I’d imagine there could be a decade of “tele-operated military technology” before anything autonomous is deployed (2040s, if ever), including something like a solider in VR, operating an android, combined with a personal fleet of “semi-autonomous” drones, who can maneuver and avoid on their own, but are directed by the human/cyborg soldier (giving each infantry unit it’s own atomic air-force). I assume this is an area of research, and don’t want to dedicate my imagination towards battlefront acceleration.

Similar to how television brought a shock to the public by televising frontline war, I imagine that by the end of my life, there will be another shock that comes from witnessing the frontier of machine war.

To circle back to this point: is there a world where machine war can be contained and prevent the combat death of humans? My guess is no, but I’m sure this is a common rhetorical point to advance the research here. It’s dangerously naive thinking: (1) it changes the ethics of war (it’s not about human life, but a manufacturing game), and makes war easier to start; (2) it likely isn’t containable; if one robot army beats another, but it doesn’t necessarily advance any objective, then the robots could sabotage infrastructure, take hostages, etc., until concessions are made; (3) a robot with autonomy to make decisions to destroy has one of two mindsets, (a) it is fixated on clear objectives, or (b) it is open-minded to refine goals and handle nuances, both of which are equally troubling.

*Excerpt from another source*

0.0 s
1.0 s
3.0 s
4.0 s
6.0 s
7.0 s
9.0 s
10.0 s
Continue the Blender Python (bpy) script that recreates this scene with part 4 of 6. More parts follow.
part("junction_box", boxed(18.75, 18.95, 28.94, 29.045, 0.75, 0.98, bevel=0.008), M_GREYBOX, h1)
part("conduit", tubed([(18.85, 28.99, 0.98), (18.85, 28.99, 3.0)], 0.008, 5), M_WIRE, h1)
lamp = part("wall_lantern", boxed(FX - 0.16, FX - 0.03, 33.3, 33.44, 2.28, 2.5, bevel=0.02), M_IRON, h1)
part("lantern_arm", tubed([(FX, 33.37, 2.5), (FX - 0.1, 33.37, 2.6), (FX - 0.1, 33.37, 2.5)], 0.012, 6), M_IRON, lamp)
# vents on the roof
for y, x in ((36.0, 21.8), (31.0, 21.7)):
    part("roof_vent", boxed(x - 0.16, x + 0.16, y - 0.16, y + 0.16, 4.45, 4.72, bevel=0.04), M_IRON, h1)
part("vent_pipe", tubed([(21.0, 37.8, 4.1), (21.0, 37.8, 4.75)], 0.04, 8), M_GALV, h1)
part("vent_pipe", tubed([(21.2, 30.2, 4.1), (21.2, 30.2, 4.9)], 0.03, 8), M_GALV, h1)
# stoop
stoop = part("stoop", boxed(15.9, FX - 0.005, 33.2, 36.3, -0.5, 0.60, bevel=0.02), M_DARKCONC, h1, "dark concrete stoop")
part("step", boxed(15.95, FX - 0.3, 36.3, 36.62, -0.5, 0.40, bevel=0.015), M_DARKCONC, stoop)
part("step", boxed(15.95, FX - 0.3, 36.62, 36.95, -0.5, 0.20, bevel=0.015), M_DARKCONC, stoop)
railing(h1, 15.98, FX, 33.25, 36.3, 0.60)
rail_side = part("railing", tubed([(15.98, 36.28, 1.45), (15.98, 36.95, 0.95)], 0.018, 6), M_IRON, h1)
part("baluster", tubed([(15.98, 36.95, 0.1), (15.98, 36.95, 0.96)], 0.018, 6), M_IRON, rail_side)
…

You’d think there would be policies and stances against integrating AI into the military. Google had one, and this year, they revoked it. I guess they see it as inevitable, and are stuck in the “we need to be dominant” strategy. Realistically, we will always fall into these acceleration races unless we establish some global armistice, but those are complex and very hard to broker; there is only urgency to do this once we cross a line and realize how badly we’ve screwed up (ie: with nuclear). The difference is, as technology advances, (1) the first consequence might be existential, (2) if it’s not existential, but it’s autonomous, it may be too late to contain. I think one of the defining challenges of our century is how to create civic structures around exponential technology that can contain them before a wake-up incident.

Civic technology lags behind science

· 94 words

Kardashev ambitions reveal the self-destructive nature of science-forward intelligence. It’s like we’re skipping the prerequisite in social science. There's a fair chance that intelligent life destroys itself because civic technology lags behind hard technology—but I'm optimism in the sense that this is, in the end, just a very hard, society-scale design problem. No one person can fix the whole system, but any individual can contribute design protocols that can 1) solve little, local problems, 2) be reused in other contexts, and 3) integrate with other protocols.